Не верю, думала Лидка, спускаясь по широченной лестнице.
Не верю, думала она, из прохладного помещения выходя на залитый солнцем двор.
Не верю, не верю…
Кружилась голова.
– Мам, ты себя опять плохо чувствуешь?
– Наоборот, я очень рада…
Андрей пожал плечами. Нашла, мол, повод для радости.
– Тебя проводить на работу?
– Что ты, Дрюшка, я совершенно здорова. Я сама доберусь.
– Тогда я побежал готовиться?
– Ты бы погулял, – сказала Лидка, поднимая лицо к солнцу. – Посмотри, какая погода…
– Хорошо, – согласился он с подозрительной покорностью. – Погуляю.
Она стояла, прислонившись к запыленному стволу липы, и смотрела, как он уходит. Как двигаются лопатки под тонкой летней рубашкой.

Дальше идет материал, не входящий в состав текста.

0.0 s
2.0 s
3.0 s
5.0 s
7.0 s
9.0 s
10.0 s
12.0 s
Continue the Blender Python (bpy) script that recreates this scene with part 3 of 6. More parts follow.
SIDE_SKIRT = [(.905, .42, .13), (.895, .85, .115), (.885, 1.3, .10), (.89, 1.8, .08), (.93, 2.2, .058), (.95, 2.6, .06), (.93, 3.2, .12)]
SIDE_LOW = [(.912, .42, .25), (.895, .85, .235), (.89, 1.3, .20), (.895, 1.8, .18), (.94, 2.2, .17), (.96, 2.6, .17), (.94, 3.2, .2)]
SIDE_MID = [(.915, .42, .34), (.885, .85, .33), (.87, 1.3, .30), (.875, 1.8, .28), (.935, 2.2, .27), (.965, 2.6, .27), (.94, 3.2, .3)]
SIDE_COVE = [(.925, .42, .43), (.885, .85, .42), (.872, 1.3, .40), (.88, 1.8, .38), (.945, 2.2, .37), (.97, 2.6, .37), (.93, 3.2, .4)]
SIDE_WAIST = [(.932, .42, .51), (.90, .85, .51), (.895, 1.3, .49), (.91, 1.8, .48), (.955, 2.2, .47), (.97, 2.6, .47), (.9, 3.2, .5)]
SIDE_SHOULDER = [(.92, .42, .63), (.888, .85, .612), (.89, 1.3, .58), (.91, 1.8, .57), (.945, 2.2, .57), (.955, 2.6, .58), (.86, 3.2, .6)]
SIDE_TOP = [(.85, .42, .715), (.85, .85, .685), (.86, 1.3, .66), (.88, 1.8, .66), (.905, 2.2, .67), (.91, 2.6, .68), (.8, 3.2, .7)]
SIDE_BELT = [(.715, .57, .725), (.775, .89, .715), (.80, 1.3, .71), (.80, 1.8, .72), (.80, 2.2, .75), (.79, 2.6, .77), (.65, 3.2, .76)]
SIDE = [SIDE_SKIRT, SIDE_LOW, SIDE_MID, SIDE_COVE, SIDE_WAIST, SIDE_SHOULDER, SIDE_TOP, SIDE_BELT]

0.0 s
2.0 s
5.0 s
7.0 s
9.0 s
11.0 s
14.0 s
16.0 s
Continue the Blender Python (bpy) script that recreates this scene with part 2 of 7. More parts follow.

Сидит, стало быть, Господь наш на высокой горе, по правую руку от него Светлый советчик, а по левую – Темный… И двадцать лет Темный нашептывает Господу на левое ухо: посмотри, Отче, на двуногих тварей, что расплодились на Твоей тверди. Они презирают тебя и не исполняют твоих заповедей. Они не способны любить – себя любят и помет свой, а больше никого. Они развратны, низменны душой, они несчастны; сотри их с лица земли!
И двадцать лет слушает его Господь, и наконец заканчивается его терпение. И шлет он на землю огонь, смертоносный смрад и морских чудовищ.
И тогда размыкает уста Светлый советчик. Пощади их, Господи, говорит Светлый. Посмотри, как они напуганы, как смотрят на Тебя и молят о пощаде, послушай, они клянутся почитать Тебя и открыть свое сердце для любви!
И Господь не выдерживает снова, сердце Его смягчается, и он посылает нам Ворота, чтобы мы вошли в них и убереглись от напастей.
Но теперь сердце его не смягчится.
Отступил от него Светлый советчик, разуверился и пал духом, тысячу лет глядя в пустые и уродливые души. Да люди вы разве, сказал Светлый, сотни раз я молил за вас Господа, а теперь не буду, потому что ничто не идет вам впрок. Так пропадайте же в серных котлах, в огненных пропастях, в море и в пламени!
И сидит Господь на горе, и у левого его уха примостился темный советчик, а у правого нет никого. Некому заступиться. Говорю вам, братья, готовьтесь к смерти, не будет вам Ворот!
Журнал «Экстрасенс», рубрика «Слово контактера», 4 июня 21 года.
Наступление нового, 21 года отметили бурно и нервно. Будто перейдена была незримая черта – опять, как в позапрошлом цикле, явились из ниоткуда толпы мрачных пророков. Предсказывали страшный, последний на земле апокалипсис, предсказывали конец света и гибель цивилизации. Церкви, полупустые в это время года, теперь ломились от прихожан. Каждый день возникали новые суеверия, никого на улице уже не удивляли толпы молодых людей в нечистых белых хламидах, недавно бывших льняными простынями. Самозваные босые проповедники советовали заботиться не о страховом полисе, а о душе; таковую заботу все понимали по-своему.